Written task
Output each line exactly as it appears, skipping any embedded picture.

__________

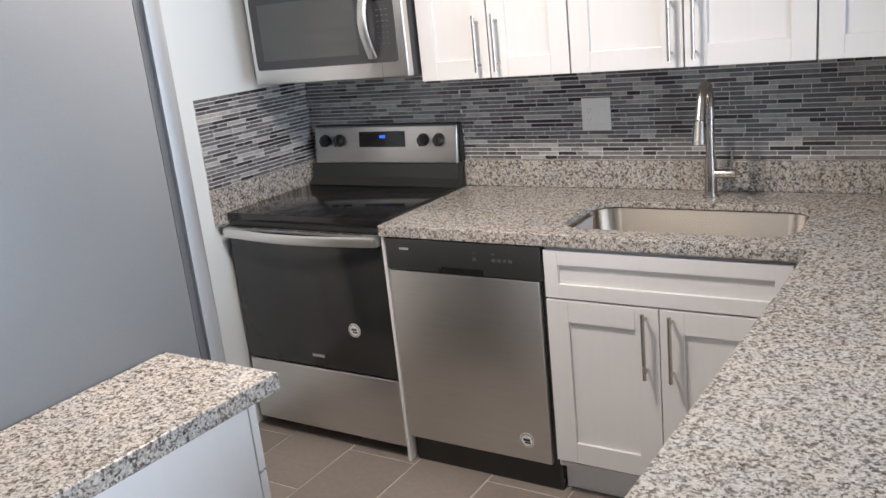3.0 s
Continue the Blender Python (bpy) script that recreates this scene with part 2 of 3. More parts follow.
# black plastic darkened in its colour for the shade inside the dispenser
SHADED_BLACK = textured("shaded_recess_plastic", (0.007, 0.007, 0.007), (0.010, 0.010, 0.010), 60, 0.5, bump=0.01)
PADDLE_GREY = textured("paddle_plastic", (0.24, 0.25, 0.24), (0.29, 0.30, 0.29), 60, 0.3, bump=0.01)
EDGE_TRIM = textured("door_edge_silver", (0.43, 0.445, 0.46), (0.48, 0.495, 0.51), 160, 0.44, 0.8, bump=0.008, stretch=(1, 1, 0.05), spread=0.03)
GASKET = textured("gasket_rubber", (0.10, 0.10, 0.105), (0.13, 0.13, 0.135), 90, 0.55, bump=0.03)
NICKEL = textured("brushed_nickel", (0.43, 0.405, 0.38), (0.49, 0.465, 0.44), 8, 0.27, 1.0, bump=0)
# brown base colour paints in the warm reflection of bulb and granite
TINTED_SINK_STEEL = textured("reflection_tinted_sink_steel", (0.50, 0.43, 0.365), (0.54, 0.47, 0.405), 150, 0.22, 1.0, bump=0, stretch=(0.05, 1, 1))
FRIDGE_SIDE = textured("fridge_side_paint", (0.19, 0.20, 0.215), (0.215, 0.225, 0.24), 350, 0.42, 0.25, bump=0.12)
OVEN_GLASS = textured("oven_glass", (0.024, 0.025, 0.026), (0.03, 0.031, 0.032), 5, 0.09, bump=0, spread=0.03)
BLACK_GLASS = textured("black_glass", (0.010, 0.010, 0.011), (0.015, 0.015, 0.015), 5, 0.10, bump=0, spread=0.02)
MW_GLASS = textured("microwave_glass", (0.03, 0.031, 0.033), (0.036, 0.037, 0.04), 5, 0.06, bump=0, spread=0.03)
BLACK = textured("black_plastic", (0.024, 0.025, 0.025), (0.032, 0.033, 0.033), 120, 0.38, bump=0.03)
DARK_METAL = textured("dark_metal", (0.05, 0.05, 0.052), (0.075, 0.075, 0.08), 90, 0.4, 0.5)
GROUT = textured("grout", (0.66, 0.65, 0.64), (0.74, 0.73, 0.72), 300, 0.85, bump=0.2)
FLOOR_GROUT = textured("floor_grout", (0.52, 0.49, 0.46), (0.61, 0.58, 0.545), 200, 0.9, bump=0.2)
FLOOR_TILE = floor_tile_material()
MOSAIC = mosaic_material("mosaic_strip", False)
MOSAIC_FAR = mosaic_material("mosaic_strip_joined", True)
DIM_MARK = textured("dim_print", (0.07, 0.073, 0.076), (0.10, 0.103, 0.106), 80, 0.4, bump=0)
MW_MESH = textured("microwave_mesh", (0.05, 0.052, 0.054), (0.068, 0.072, 0.072), 700, 0.06, bump=0, spread=0.02)
PLASTIC_WHITE = textured("white_plastic", (0.74, 0.74, 0.72), (0.78, 0.78, 0.76), 40, 0.35, bump=0.01)
STICKER = textured("sticker_paper", (0.70, 0.70, 0.68), (0.78, 0.78, 0.76), 80, 0.5, bump=0)
GREY_MARK = textured("grey_print", (0.30, 0.30, 0.31), (0.36, 0.36, 0.37), 80, 0.4, bump=0)
FILM_MARK = textured("film_residue", (0.36, 0.36, 0.35), (0.46, 0.46, 0.45), 80, 0.5, bump=0)
BLUE_LED = glow("blue_led", (0.03, 0.14, 1.0), 1.8)
PALE_LED = glow("pale_led", (0.30, 0.50, 0.9), 0.25)
DOME = glow("lamp_dome_glass", (1.0, 0.95, 0.88), 2.5)
GLASS, _n, _l, _b = material("window_glass", (1, 1, 1), 0.0)
_b.inputs["Transmission Weight"].default_value = 1.0

# ---- structure ----
H = 2.44
tagged(part("ground", box(-20, 25, -40, 30, -0.12, -0.02), FLOOR_GROUT), "pale concrete ground around the home", "ground", kind="structure")


def wall(name, boxes, label):
    bm = bmesh.new()
    for b in boxes:
        box(*b, bm=bm)
    return tagged(part(name, bm, WALL_PAINT), label, "wall", kind="structure")


wall("wall_north", [(-1.2, 5.95, 0.0, 0.15, 0, H)], "pale blue-grey painted wall behind the counters")
wall("wall_west", [(-0.12, 0.0, -0.905, 0.0, 0, H), (-0.12, 0.0, -1.630, -0.905, 1.992, H), (-0.12, 0.0, -6.65, -1.630, 0, H)],
     "pale blue-grey painted wall with a closet opening")
wall("wall_closet", [(-1.2, -1.05, -2.4, 0.0, 0, H), (-1.05, -0.12, -2.4, -2.28, 0, H)], "plain painted closet walls")
wall("wall_south_kitchen", [(0.0, 1.30, -2.54, -2.42, 0, H)], "painted partition wall behind the refrigerator")
wall("wall_east", [(5.8, 5.95, -1.0, 0.0, 0, H), (5.8, 5.95, -6.5, -3.6, 0, H), (5.8, 5.95, -3.6, -1.0, 2.12, H)], "painted wall with a wide window opening")
wall("wall_south", [(0.0, 5.95, -6.65, -6.5, 0, H)], "plain painted living room wall")
wall("wall_stub", [(2.80, 3.01, -0.635, 0.0, 0, H)], "painted wall end beside the breakfast counter")
wall("wall_header", [(2.80, 3.01, -4.6, -0.635, 1.997, H)], "painted header over the pass-through")
wall("wall_pier", [(2.80, 3.01, -4.9, -4.6, 0, H)], "painted wall pier of the pass-through")
wall("wall_half", [(2.80, 2.92, -2.15, -0.635, 0, 0.872)], "painted half wall under the breakfast counter")
tagged(part("ceiling", box(-1.2, 5.95, -6.65, 0.15, H, H + 0.1), CEIL_PAINT), "plain white painted ceiling", "ceiling", kind="structure")

window_1 = thing("window_1", (5.87, -2.3, 0), "wide glass sliding window with white frame", "window", kind="structure")
fr = bmesh.new()
for b in ((-3.6, -3.54), (-1.06, -1.0), (-2.33, -2.27)):
    box(5.82, 5.92, b[0], b[1], 0.0, 2.12, bm=fr)
for z in ((0.0, 0.06), (2.06, 2.12)):
    for y0, y1 in ((-3.54, -2.33), (-2.27, -1.06)):
        box(5.82, 5.92, y0, y1, z[0], z[1], bm=fr)
part("window_frame", fr, PLASTIC_WHITE, window_1)
for y0, y1 in ((-3.54, -2.33), (-2.27, -1.06)):
    part("pane", box(5.867, 5.873, y0, y1, 0.06, 2.06), GLASS, window_1).visible_shadow = False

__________

Output
3.0 s
Continue the Blender Python (bpy) script that recreates this scene with part 2 of 3. More parts follow.
# black plastic darkened in its colour for the shade inside the dispenser
SHADED_BLACK = textured("shaded_recess_plastic", (0.007, 0.007, 0.007), (0.010, 0.010, 0.010), 60, 0.5, bump=0.01)
PADDLE_GREY = textured("paddle_plastic", (0.24, 0.25, 0.24), (0.29, 0.30, 0.29), 60, 0.3, bump=0.01)
EDGE_TRIM = textured("door_edge_silver", (0.43, 0.445, 0.46), (0.48, 0.495, 0.51), 160, 0.44, 0.8, bump=0.008, stretch=(1, 1, 0.05), spread=0.03)
GASKET = textured("gasket_rubber", (0.10, 0.10, 0.105), (0.13, 0.13, 0.135), 90, 0.55, bump=0.03)
NICKEL = textured("brushed_nickel", (0.43, 0.405, 0.38), (0.49, 0.465, 0.44), 8, 0.27, 1.0, bump=0)
# brown base colour paints in the warm reflection of bulb and granite
TINTED_SINK_STEEL = textured("reflection_tinted_sink_steel", (0.50, 0.43, 0.365), (0.54, 0.47, 0.405), 150, 0.22, 1.0, bump=0, stretch=(0.05, 1, 1))
FRIDGE_SIDE = textured("fridge_side_paint", (0.19, 0.20, 0.215), (0.215, 0.225, 0.24), 350, 0.42, 0.25, bump=0.12)
OVEN_GLASS = textured("oven_glass", (0.024, 0.025, 0.026), (0.03, 0.031, 0.032), 5, 0.09, bump=0, spread=0.03)
BLACK_GLASS = textured("black_glass", (0.010, 0.010, 0.011), (0.015, 0.015, 0.015), 5, 0.10, bump=0, spread=0.02)
MW_GLASS = textured("microwave_glass", (0.03, 0.031, 0.033), (0.036, 0.037, 0.04), 5, 0.06, bump=0, spread=0.03)
BLACK = textured("black_plastic", (0.024, 0.025, 0.025), (0.032, 0.033, 0.033), 120, 0.38, bump=0.03)
DARK_METAL = textured("dark_metal", (0.05, 0.05, 0.052), (0.075, 0.075, 0.08), 90, 0.4, 0.5)
GROUT = textured("grout", (0.66, 0.65, 0.64), (0.74, 0.73, 0.72), 300, 0.85, bump=0.2)
FLOOR_GROUT = textured("floor_grout", (0.52, 0.49, 0.46), (0.61, 0.58, 0.545), 200, 0.9, bump=0.2)
FLOOR_TILE = floor_tile_material()
MOSAIC = mosaic_material("mosaic_strip", False)
MOSAIC_FAR = mosaic_material("mosaic_strip_joined", True)
DIM_MARK = textured("dim_print", (0.07, 0.073, 0.076), (0.10, 0.103, 0.106), 80, 0.4, bump=0)
MW_MESH = textured("microwave_mesh", (0.05, 0.052, 0.054), (0.068, 0.072, 0.072), 700, 0.06, bump=0, spread=0.02)
PLASTIC_WHITE = textured("white_plastic", (0.74, 0.74, 0.72), (0.78, 0.78, 0.76), 40, 0.35, bump=0.01)
STICKER = textured("sticker_paper", (0.70, 0.70, 0.68), (0.78, 0.78, 0.76), 80, 0.5, bump=0)
GREY_MARK = textured("grey_print", (0.30, 0.30, 0.31), (0.36, 0.36, 0.37), 80, 0.4, bump=0)
FILM_MARK = textured("film_residue", (0.36, 0.36, 0.35), (0.46, 0.46, 0.45), 80, 0.5, bump=0)
BLUE_LED = glow("blue_led", (0.03, 0.14, 1.0), 1.8)
PALE_LED = glow("pale_led", (0.30, 0.50, 0.9), 0.25)
DOME = glow("lamp_dome_glass", (1.0, 0.95, 0.88), 2.5)
GLASS, _n, _l, _b = material("window_glass", (1, 1, 1), 0.0)
_b.inputs["Transmission Weight"].default_value = 1.0

# ---- structure ----
H = 2.44
tagged(part("ground", box(-20, 25, -40, 30, -0.12, -0.02), FLOOR_GROUT), "pale concrete ground around the home", "ground", kind="structure")


def wall(name, boxes, label):
    bm = bmesh.new()
    for b in boxes:
        box(*b, bm=bm)
    return tagged(part(name, bm, WALL_PAINT), label, "wall", kind="structure")


wall("wall_north", [(-1.2, 5.95, 0.0, 0.15, 0, H)], "pale blue-grey painted wall behind the counters")
wall("wall_west", [(-0.12, 0.0, -0.905, 0.0, 0, H), (-0.12, 0.0, -1.630, -0.905, 1.992, H), (-0.12, 0.0, -6.65, -1.630, 0, H)],
     "pale blue-grey painted wall with a closet opening")
wall("wall_closet", [(-1.2, -1.05, -2.4, 0.0, 0, H), (-1.05, -0.12, -2.4, -2.28, 0, H)], "plain painted closet walls")
wall("wall_south_kitchen", [(0.0, 1.30, -2.54, -2.42, 0, H)], "painted partition wall behind the refrigerator")
wall("wall_east", [(5.8, 5.95, -1.0, 0.0, 0, H), (5.8, 5.95, -6.5, -3.6, 0, H), (5.8, 5.95, -3.6, -1.0, 2.12, H)], "painted wall with a wide window opening")
wall("wall_south", [(0.0, 5.95, -6.65, -6.5, 0, H)], "plain painted living room wall")
wall("wall_stub", [(2.80, 3.01, -0.635, 0.0, 0, H)], "painted wall end beside the breakfast counter")
wall("wall_header", [(2.80, 3.01, -4.6, -0.635, 1.997, H)], "painted header over the pass-through")
wall("wall_pier", [(2.80, 3.01, -4.9, -4.6, 0, H)], "painted wall pier of the pass-through")
wall("wall_half", [(2.80, 2.92, -2.15, -0.635, 0, 0.872)], "painted half wall under the breakfast counter")
tagged(part("ceiling", box(-1.2, 5.95, -6.65, 0.15, H, H + 0.1), CEIL_PAINT), "plain white painted ceiling", "ceiling", kind="structure")

window_1 = thing("window_1", (5.87, -2.3, 0), "wide glass sliding window with white frame", "window", kind="structure")
fr = bmesh.new()
for b in ((-3.6, -3.54), (-1.06, -1.0), (-2.33, -2.27)):
    box(5.82, 5.92, b[0], b[1], 0.0, 2.12, bm=fr)
for z in ((0.0, 0.06), (2.06, 2.12)):
    for y0, y1 in ((-3.54, -2.33), (-2.27, -1.06)):
        box(5.82, 5.92, y0, y1, z[0], z[1], bm=fr)
part("window_frame", fr, PLASTIC_WHITE, window_1)
for y0, y1 in ((-3.54, -2.33), (-2.27, -1.06)):
    part("pane", box(5.867, 5.873, y0, y1, 0.06, 2.06), GLASS, window_1).visible_shadow = False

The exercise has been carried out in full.